Print, word for word, the opening line of the data below and every line after it through the line that contains "from math import radians", but not the pictures.

----------------------------------------

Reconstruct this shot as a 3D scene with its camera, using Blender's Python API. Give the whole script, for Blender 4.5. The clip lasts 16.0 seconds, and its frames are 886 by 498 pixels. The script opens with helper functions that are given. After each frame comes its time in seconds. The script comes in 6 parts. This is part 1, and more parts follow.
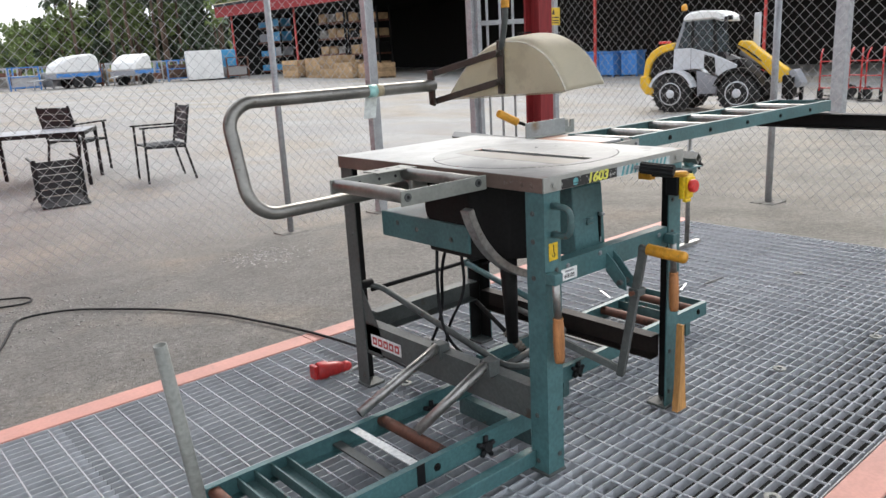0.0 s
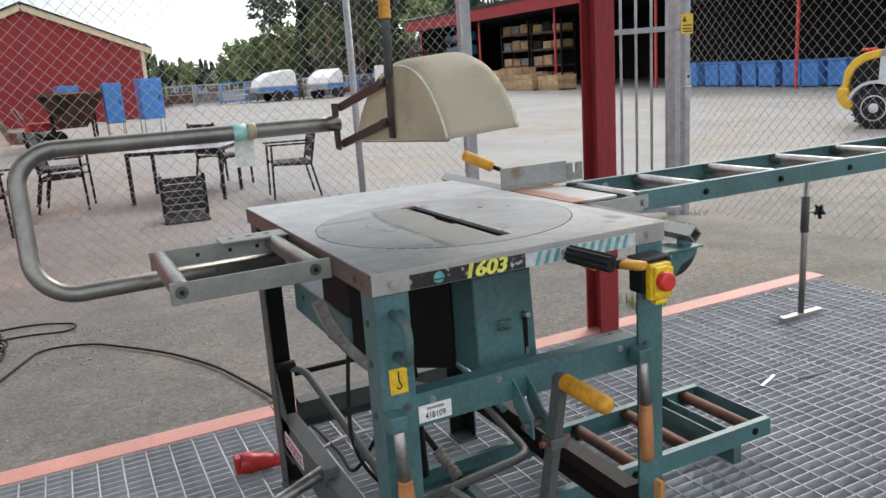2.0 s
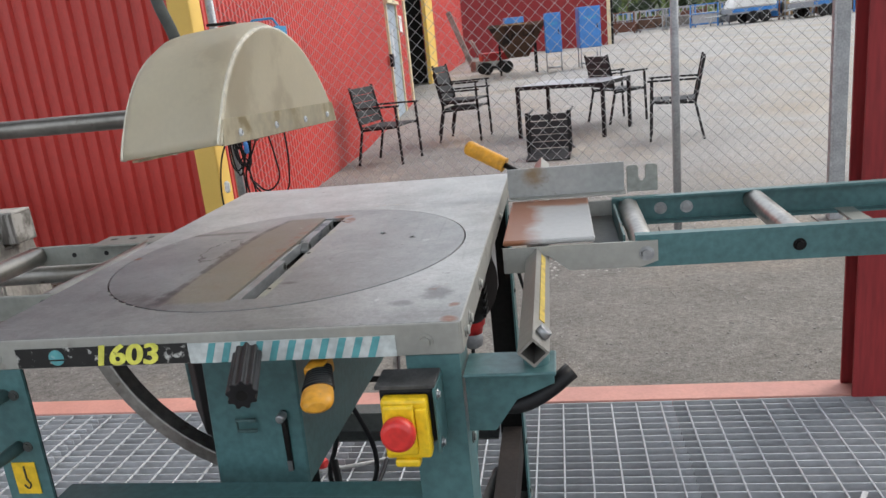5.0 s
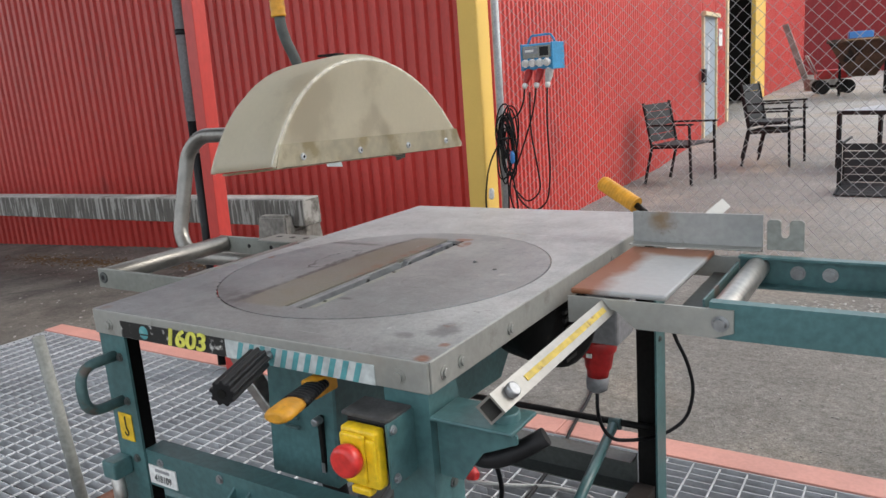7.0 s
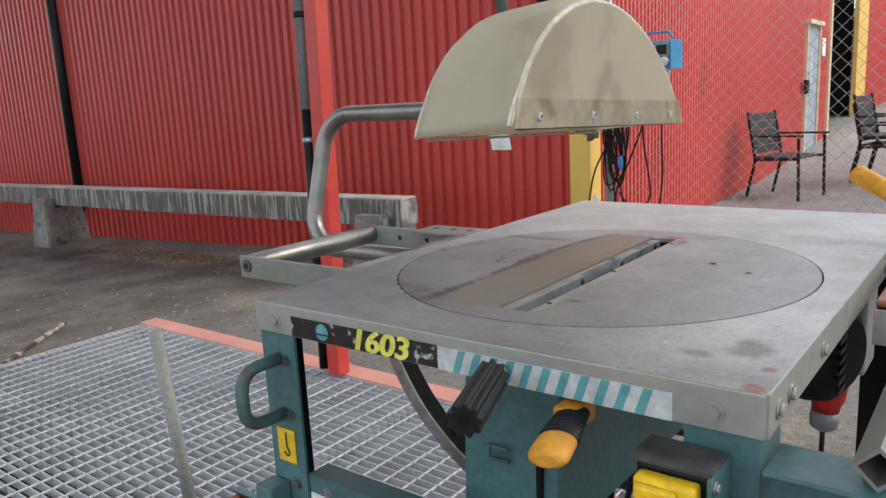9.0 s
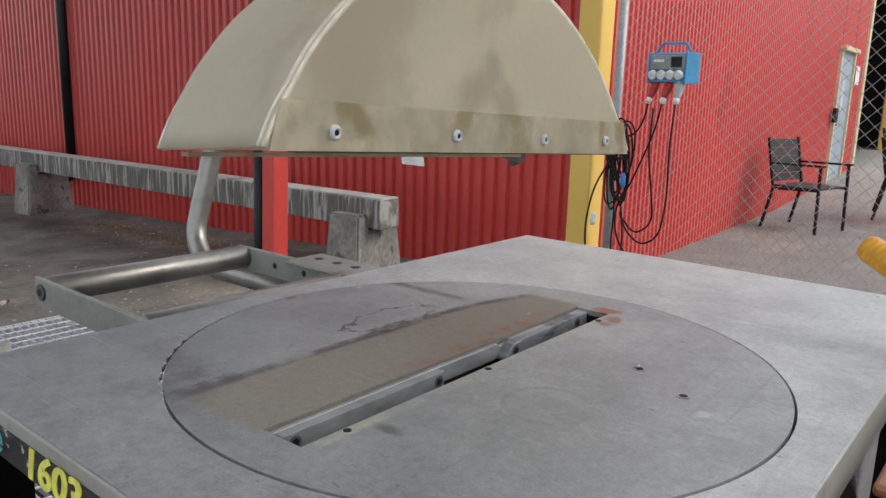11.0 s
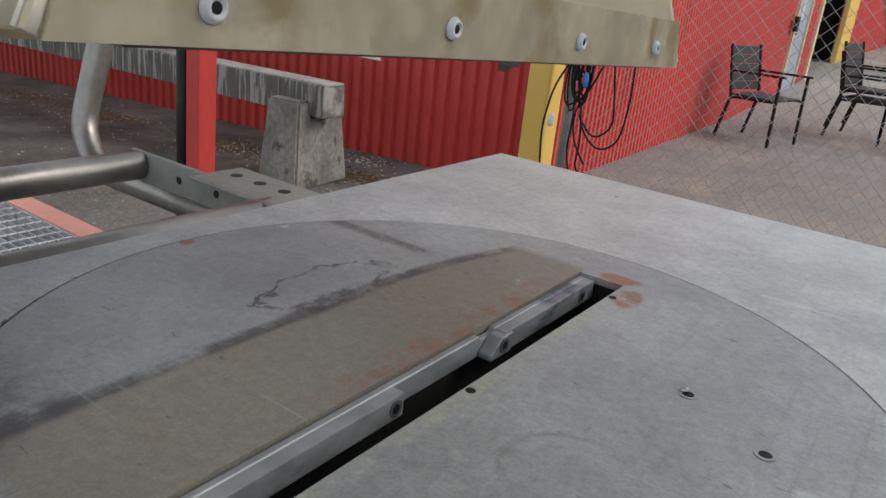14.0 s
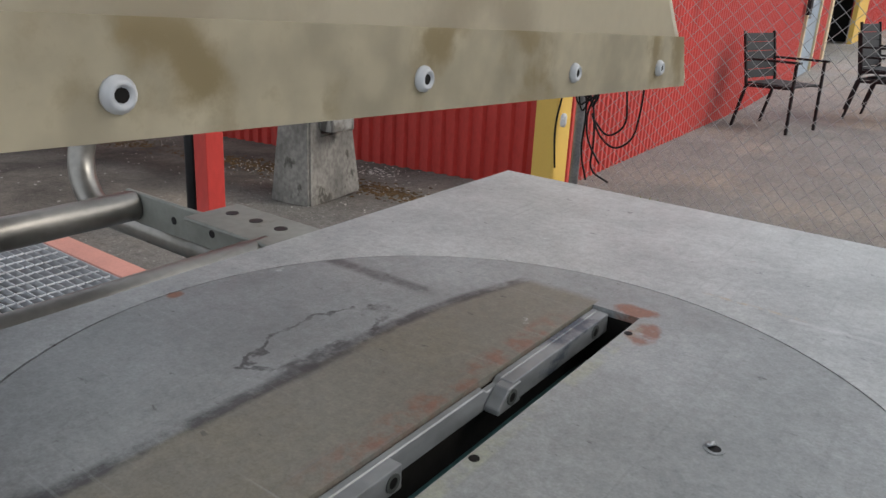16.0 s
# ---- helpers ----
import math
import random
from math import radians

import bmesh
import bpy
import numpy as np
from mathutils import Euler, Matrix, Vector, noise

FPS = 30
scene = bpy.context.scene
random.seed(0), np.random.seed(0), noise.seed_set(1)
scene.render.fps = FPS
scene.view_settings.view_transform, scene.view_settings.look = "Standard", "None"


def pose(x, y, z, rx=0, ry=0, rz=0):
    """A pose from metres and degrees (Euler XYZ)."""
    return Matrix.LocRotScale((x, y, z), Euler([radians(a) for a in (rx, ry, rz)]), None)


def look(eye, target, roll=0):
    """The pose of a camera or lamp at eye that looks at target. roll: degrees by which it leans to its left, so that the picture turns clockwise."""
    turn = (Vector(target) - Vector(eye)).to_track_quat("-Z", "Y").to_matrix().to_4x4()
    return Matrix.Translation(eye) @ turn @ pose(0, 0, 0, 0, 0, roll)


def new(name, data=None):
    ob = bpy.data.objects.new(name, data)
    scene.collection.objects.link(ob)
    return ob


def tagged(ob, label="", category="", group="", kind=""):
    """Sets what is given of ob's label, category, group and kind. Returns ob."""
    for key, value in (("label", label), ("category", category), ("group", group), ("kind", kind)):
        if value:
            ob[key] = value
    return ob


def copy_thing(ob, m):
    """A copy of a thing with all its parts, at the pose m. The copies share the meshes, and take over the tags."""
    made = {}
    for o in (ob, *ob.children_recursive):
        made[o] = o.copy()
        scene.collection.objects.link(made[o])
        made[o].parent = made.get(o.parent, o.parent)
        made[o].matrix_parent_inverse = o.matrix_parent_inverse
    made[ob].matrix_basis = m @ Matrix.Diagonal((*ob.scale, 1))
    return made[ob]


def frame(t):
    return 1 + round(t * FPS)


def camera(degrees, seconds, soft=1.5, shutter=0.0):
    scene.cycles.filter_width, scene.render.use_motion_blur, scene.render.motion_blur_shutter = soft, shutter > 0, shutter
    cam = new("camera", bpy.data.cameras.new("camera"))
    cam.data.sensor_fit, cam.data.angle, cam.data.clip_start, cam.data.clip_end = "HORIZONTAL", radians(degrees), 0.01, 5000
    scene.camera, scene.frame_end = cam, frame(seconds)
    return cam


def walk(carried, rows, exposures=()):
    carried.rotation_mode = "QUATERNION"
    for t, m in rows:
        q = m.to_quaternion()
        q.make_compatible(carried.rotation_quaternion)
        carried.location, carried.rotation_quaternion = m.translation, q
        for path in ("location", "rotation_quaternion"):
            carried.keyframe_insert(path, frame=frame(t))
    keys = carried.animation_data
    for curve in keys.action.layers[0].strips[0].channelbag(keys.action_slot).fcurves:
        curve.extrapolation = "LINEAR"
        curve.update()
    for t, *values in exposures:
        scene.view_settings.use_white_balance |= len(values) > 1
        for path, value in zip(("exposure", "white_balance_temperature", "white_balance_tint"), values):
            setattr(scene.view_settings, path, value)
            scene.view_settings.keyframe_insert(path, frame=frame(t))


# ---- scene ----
cam = camera(60.8, 16.0)
PATH = [
    (0, (-1.423, -1.271, 1.169), (-0.169, 0.205, 0.671), -3.2),
    (0.5, (-1.189, -1.267, 1.156), (0.005, 0.275, 0.713), -5.2),
    (1, (-0.924, -1.173, 1.153), (0.234, 0.386, 0.676), -3.7),
    (1.5, (-0.685, -1.14, 1.153), (0.385, 0.477, 0.663), -5.3),
    (2, (-0.424, -1.156, 1.165), (0.43, 0.598, 0.724), -3.9),
    (2.5, (-0.217, -1.108, 1.137), (0.489, 0.704, 0.667), -6.5),
    (3, (0.013, -0.994, 1.134), (0.562, 0.852, 0.595), -6.0),
    (3.2, (0.102, -0.983, 1.133), (0.586, 0.879, 0.587), -7.2),
    (5.3, (0.849, -0.774, 1.165), (0.32, 1.083, 0.643), -5.0),
    (5.5, (0.9, -0.761, 1.168), (0.224, 1.057, 0.681), -4.3),
    (6, (1.057, -0.743, 1.181), (0.07, 0.944, 0.753), -2.4),
    (6.5, (1.099, -0.693, 1.175), (0.008, 0.925, 0.739), -3.6),
    (7, (1.111, -0.667, 1.164), (0.042, 0.967, 0.731), -4.3),
    (7.5, (1.179, -0.664, 1.161), (0.043, 0.91, 0.677), -2.5),
    (8, (1.147, -0.655, 1.142), (-0.091, 0.829, 0.627), -2.1),
    (8.5, (0.954, -0.64, 1.113), (-0.28, 0.867, 0.656), -1.8),
    (9, (0.794, -0.606, 1.102), (-0.416, 0.936, 0.705), -3.1),
    (9.5, (0.772, -0.573, 1.089), (-0.418, 0.986, 0.697), -0.3),
    (10, (0.741, -0.424, 1.08), (-0.426, 1.159, 0.716), -0.9),
    (10.2, (0.749, -0.362, 1.103), (-0.461, 1.187, 0.735), -2.1),
    (12.3, (0.637, -0.099, 1.084), (-0.59, 1.407, 0.609), 8.9),
    (12.5, (0.612, -0.078, 1.063), (-0.601, 1.424, 0.54), 8.6),
    (13, (0.588, -0.044, 1.057), (-0.497, 1.539, 0.498), 5.0),
    (13.5, (0.577, -0.026, 1.06), (-0.467, 1.557, 0.426), 3.8),
    (14, (0.561, -0.02, 1.09), (-0.494, 1.538, 0.412), 6.1),
    (14.5, (0.567, -0.008, 1.1), (-0.509, 1.544, 0.444), 3.5),
    (15, (0.551, 0.007, 1.095), (-0.527, 1.538, 0.392), 2.0),
    (15.5, (0.565, 0.017, 1.116), (-0.574, 1.533, 0.482), -0.2),
    (16, (0.546, 0.027, 1.106), (-0.555, 1.554, 0.432), 2.6),
]
walk(cam, [(t, look(eye, target, roll)) for t, eye, target, roll in PATH], [(0, 0.72), (2.5, 0.52), (5.5, 0.56), (10, 0.58), (12.5, 0.25), (16, 0.20)])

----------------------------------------

**EXERCISE ANSWER:**
Reconstruct this shot as a 3D scene with its camera, using Blender's Python API. Give the whole script, for Blender 4.5. The clip lasts 16.0 seconds, and its frames are 886 by 498 pixels. The script opens with helper functions that are given. After each frame comes its time in seconds. The script comes in 6 parts. This is part 1, and more parts follow.
0.0 s
2.0 s
5.0 s
7.0 s
9.0 s
11.0 s
14.0 s
16.0 s
# ---- helpers ----
import math
import random
from math import radians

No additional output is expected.